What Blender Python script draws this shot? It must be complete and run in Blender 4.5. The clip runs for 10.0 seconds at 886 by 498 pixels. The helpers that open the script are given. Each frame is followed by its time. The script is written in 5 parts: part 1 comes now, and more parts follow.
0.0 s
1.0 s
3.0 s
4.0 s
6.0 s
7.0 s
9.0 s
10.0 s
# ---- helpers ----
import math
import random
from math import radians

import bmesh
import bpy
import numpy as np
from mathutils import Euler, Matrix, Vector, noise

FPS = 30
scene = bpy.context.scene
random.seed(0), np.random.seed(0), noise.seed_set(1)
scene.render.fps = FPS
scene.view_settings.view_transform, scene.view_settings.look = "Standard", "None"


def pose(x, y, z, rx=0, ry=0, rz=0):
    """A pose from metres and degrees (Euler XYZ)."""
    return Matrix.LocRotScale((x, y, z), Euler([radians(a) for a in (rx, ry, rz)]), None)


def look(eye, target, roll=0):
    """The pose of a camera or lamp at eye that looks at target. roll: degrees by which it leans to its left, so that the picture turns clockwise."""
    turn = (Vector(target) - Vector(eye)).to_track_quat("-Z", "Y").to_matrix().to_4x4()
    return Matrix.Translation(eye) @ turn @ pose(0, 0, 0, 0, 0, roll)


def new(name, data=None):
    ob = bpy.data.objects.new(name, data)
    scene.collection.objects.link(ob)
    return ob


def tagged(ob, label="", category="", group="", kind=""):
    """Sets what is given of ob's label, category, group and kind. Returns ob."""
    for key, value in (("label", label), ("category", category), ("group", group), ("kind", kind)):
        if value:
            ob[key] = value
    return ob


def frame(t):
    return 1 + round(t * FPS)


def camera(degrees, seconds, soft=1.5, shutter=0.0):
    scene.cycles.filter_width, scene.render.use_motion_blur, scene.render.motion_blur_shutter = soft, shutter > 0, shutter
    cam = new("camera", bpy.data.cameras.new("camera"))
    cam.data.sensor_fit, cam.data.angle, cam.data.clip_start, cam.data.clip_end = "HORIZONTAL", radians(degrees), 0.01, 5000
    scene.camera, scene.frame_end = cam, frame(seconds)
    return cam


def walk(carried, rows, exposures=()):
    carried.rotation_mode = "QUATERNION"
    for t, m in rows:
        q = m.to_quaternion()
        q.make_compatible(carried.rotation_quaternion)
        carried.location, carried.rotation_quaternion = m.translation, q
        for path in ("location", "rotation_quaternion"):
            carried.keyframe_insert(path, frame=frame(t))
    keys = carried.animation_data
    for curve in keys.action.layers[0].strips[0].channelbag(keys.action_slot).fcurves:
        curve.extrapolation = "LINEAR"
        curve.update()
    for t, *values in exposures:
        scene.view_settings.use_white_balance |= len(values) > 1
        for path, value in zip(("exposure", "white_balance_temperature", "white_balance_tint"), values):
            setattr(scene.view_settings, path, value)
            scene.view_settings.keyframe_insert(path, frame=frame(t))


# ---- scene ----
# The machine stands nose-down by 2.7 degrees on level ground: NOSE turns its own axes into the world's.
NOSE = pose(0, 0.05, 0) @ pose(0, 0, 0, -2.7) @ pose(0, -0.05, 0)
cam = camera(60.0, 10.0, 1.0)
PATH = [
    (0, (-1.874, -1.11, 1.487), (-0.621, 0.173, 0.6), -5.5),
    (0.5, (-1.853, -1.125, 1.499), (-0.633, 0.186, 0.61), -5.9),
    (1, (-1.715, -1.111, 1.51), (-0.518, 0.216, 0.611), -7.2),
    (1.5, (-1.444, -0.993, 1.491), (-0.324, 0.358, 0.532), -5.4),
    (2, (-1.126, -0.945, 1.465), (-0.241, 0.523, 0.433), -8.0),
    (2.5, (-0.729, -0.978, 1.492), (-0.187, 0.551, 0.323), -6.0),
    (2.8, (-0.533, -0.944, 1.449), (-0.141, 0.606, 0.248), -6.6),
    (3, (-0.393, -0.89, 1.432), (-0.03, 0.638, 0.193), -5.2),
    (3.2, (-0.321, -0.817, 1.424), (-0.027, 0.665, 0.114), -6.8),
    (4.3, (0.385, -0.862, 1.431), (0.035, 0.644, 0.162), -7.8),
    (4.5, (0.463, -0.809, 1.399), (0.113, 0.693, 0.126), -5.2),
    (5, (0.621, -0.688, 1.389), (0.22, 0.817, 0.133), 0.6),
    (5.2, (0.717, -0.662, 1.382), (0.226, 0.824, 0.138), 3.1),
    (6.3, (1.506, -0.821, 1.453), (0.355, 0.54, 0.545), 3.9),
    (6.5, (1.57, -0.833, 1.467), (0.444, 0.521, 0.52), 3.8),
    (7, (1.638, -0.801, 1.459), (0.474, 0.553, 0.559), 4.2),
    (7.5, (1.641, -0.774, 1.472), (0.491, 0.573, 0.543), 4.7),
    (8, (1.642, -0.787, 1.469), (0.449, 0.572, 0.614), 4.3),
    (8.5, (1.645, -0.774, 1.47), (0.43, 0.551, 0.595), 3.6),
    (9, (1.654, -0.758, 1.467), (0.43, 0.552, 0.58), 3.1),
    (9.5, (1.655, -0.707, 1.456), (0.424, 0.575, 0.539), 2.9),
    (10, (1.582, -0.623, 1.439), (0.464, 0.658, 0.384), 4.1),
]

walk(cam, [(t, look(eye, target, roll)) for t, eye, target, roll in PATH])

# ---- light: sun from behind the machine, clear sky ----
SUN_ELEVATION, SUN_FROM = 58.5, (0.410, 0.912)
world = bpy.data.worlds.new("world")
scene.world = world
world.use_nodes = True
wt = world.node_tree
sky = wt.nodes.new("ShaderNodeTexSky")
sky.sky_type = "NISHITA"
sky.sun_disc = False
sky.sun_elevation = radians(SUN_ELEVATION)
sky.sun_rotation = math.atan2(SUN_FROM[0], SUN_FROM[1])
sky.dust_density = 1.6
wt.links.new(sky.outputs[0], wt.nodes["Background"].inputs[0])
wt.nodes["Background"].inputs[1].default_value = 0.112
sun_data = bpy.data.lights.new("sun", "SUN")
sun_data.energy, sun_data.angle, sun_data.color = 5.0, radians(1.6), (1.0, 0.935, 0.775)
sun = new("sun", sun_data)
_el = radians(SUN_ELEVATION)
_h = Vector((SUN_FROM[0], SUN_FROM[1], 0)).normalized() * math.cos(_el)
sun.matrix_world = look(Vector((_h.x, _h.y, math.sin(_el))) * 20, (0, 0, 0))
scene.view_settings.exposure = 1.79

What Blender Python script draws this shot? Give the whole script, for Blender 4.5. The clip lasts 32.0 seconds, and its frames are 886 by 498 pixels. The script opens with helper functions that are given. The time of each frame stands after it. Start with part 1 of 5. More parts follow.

· · · · · · ·

Write the data out again in full and exactly.

Output below:
What Blender Python script draws this shot? It must be complete and run in Blender 4.5. The clip runs for 10.0 seconds at 886 by 498 pixels. The helpers that open the script are given. Each frame is followed by its time. The script is written in 5 parts: part 1 comes now, and more parts follow.
0.0 s
1.0 s
3.0 s
4.0 s
6.0 s
7.0 s
9.0 s
10.0 s
# ---- helpers ----
import math
import random
from math import radians

import bmesh
import bpy
import numpy as np
from mathutils import Euler, Matrix, Vector, noise

FPS = 30
scene = bpy.context.scene
random.seed(0), np.random.seed(0), noise.seed_set(1)
scene.render.fps = FPS
scene.view_settings.view_transform, scene.view_settings.look = "Standard", "None"


def pose(x, y, z, rx=0, ry=0, rz=0):
    """A pose from metres and degrees (Euler XYZ)."""
    return Matrix.LocRotScale((x, y, z), Euler([radians(a) for a in (rx, ry, rz)]), None)


def look(eye, target, roll=0):
    """The pose of a camera or lamp at eye that looks at target. roll: degrees by which it leans to its left, so that the picture turns clockwise."""
    turn = (Vector(target) - Vector(eye)).to_track_quat("-Z", "Y").to_matrix().to_4x4()
    return Matrix.Translation(eye) @ turn @ pose(0, 0, 0, 0, 0, roll)


def new(name, data=None):
    ob = bpy.data.objects.new(name, data)
    scene.collection.objects.link(ob)
    return ob


def tagged(ob, label="", category="", group="", kind=""):
    """Sets what is given of ob's label, category, group and kind. Returns ob."""
    for key, value in (("label", label), ("category", category), ("group", group), ("kind", kind)):
        if value:
            ob[key] = value
    return ob


def frame(t):
    return 1 + round(t * FPS)


def camera(degrees, seconds, soft=1.5, shutter=0.0):
    scene.cycles.filter_width, scene.render.use_motion_blur, scene.render.motion_blur_shutter = soft, shutter > 0, shutter
    cam = new("camera", bpy.data.cameras.new("camera"))
    cam.data.sensor_fit, cam.data.angle, cam.data.clip_start, cam.data.clip_end = "HORIZONTAL", radians(degrees), 0.01, 5000
    scene.camera, scene.frame_end = cam, frame(seconds)
    return cam


def walk(carried, rows, exposures=()):
    carried.rotation_mode = "QUATERNION"
    for t, m in rows:
        q = m.to_quaternion()
        q.make_compatible(carried.rotation_quaternion)
        carried.location, carried.rotation_quaternion = m.translation, q
        for path in ("location", "rotation_quaternion"):
            carried.keyframe_insert(path, frame=frame(t))
    keys = carried.animation_data
    for curve in keys.action.layers[0].strips[0].channelbag(keys.action_slot).fcurves:
        curve.extrapolation = "LINEAR"
        curve.update()
    for t, *values in exposures:
        scene.view_settings.use_white_balance |= len(values) > 1
        for path, value in zip(("exposure", "white_balance_temperature", "white_balance_tint"), values):
            setattr(scene.view_settings, path, value)
            scene.view_settings.keyframe_insert(path, frame=frame(t))


# ---- scene ----
# The machine stands nose-down by 2.7 degrees on level ground: NOSE turns its own axes into the world's.
NOSE = pose(0, 0.05, 0) @ pose(0, 0, 0, -2.7) @ pose(0, -0.05, 0)
cam = camera(60.0, 10.0, 1.0)
PATH = [
    (0, (-1.874, -1.11, 1.487), (-0.621, 0.173, 0.6), -5.5),
    (0.5, (-1.853, -1.125, 1.499), (-0.633, 0.186, 0.61), -5.9),
    (1, (-1.715, -1.111, 1.51), (-0.518, 0.216, 0.611), -7.2),
    (1.5, (-1.444, -0.993, 1.491), (-0.324, 0.358, 0.532), -5.4),
    (2, (-1.126, -0.945, 1.465), (-0.241, 0.523, 0.433), -8.0),
    (2.5, (-0.729, -0.978, 1.492), (-0.187, 0.551, 0.323), -6.0),
    (2.8, (-0.533, -0.944, 1.449), (-0.141, 0.606, 0.248), -6.6),
    (3, (-0.393, -0.89, 1.432), (-0.03, 0.638, 0.193), -5.2),
    (3.2, (-0.321, -0.817, 1.424), (-0.027, 0.665, 0.114), -6.8),
    (4.3, (0.385, -0.862, 1.431), (0.035, 0.644, 0.162), -7.8),
    (4.5, (0.463, -0.809, 1.399), (0.113, 0.693, 0.126), -5.2),
    (5, (0.621, -0.688, 1.389), (0.22, 0.817, 0.133), 0.6),
    (5.2, (0.717, -0.662, 1.382), (0.226, 0.824, 0.138), 3.1),
    (6.3, (1.506, -0.821, 1.453), (0.355, 0.54, 0.545), 3.9),
    (6.5, (1.57, -0.833, 1.467), (0.444, 0.521, 0.52), 3.8),
    (7, (1.638, -0.801, 1.459), (0.474, 0.553, 0.559), 4.2),
    (7.5, (1.641, -0.774, 1.472), (0.491, 0.573, 0.543), 4.7),
    (8, (1.642, -0.787, 1.469), (0.449, 0.572, 0.614), 4.3),
    (8.5, (1.645, -0.774, 1.47), (0.43, 0.551, 0.595), 3.6),
    (9, (1.654, -0.758, 1.467), (0.43, 0.552, 0.58), 3.1),
    (9.5, (1.655, -0.707, 1.456), (0.424, 0.575, 0.539), 2.9),
    (10, (1.582, -0.623, 1.439), (0.464, 0.658, 0.384), 4.1),
]

walk(cam, [(t, look(eye, target, roll)) for t, eye, target, roll in PATH])

# ---- light: sun from behind the machine, clear sky ----
SUN_ELEVATION, SUN_FROM = 58.5, (0.410, 0.912)
world = bpy.data.worlds.new("world")
scene.world = world
world.use_nodes = True
wt = world.node_tree
sky = wt.nodes.new("ShaderNodeTexSky")
sky.sky_type = "NISHITA"
sky.sun_disc = False
sky.sun_elevation = radians(SUN_ELEVATION)
sky.sun_rotation = math.atan2(SUN_FROM[0], SUN_FROM[1])
sky.dust_density = 1.6
wt.links.new(sky.outputs[0], wt.nodes["Background"].inputs[0])
wt.nodes["Background"].inputs[1].default_value = 0.112
sun_data = bpy.data.lights.new("sun", "SUN")
sun_data.energy, sun_data.angle, sun_data.color = 5.0, radians(1.6), (1.0, 0.935, 0.775)
sun = new("sun", sun_data)
_el = radians(SUN_ELEVATION)
_h = Vector((SUN_FROM[0], SUN_FROM[1], 0)).normalized() * math.cos(_el)
sun.matrix_world = look(Vector((_h.x, _h.y, math.sin(_el))) * 20, (0, 0, 0))
scene.view_settings.exposure = 1.79

What Blender Python script draws this shot? Give the whole script, for Blender 4.5. The clip lasts 32.0 seconds, and its frames are 886 by 498 pixels. The script opens with helper functions that are given. The time of each frame stands after it. Start with part 1 of 5. More parts follow.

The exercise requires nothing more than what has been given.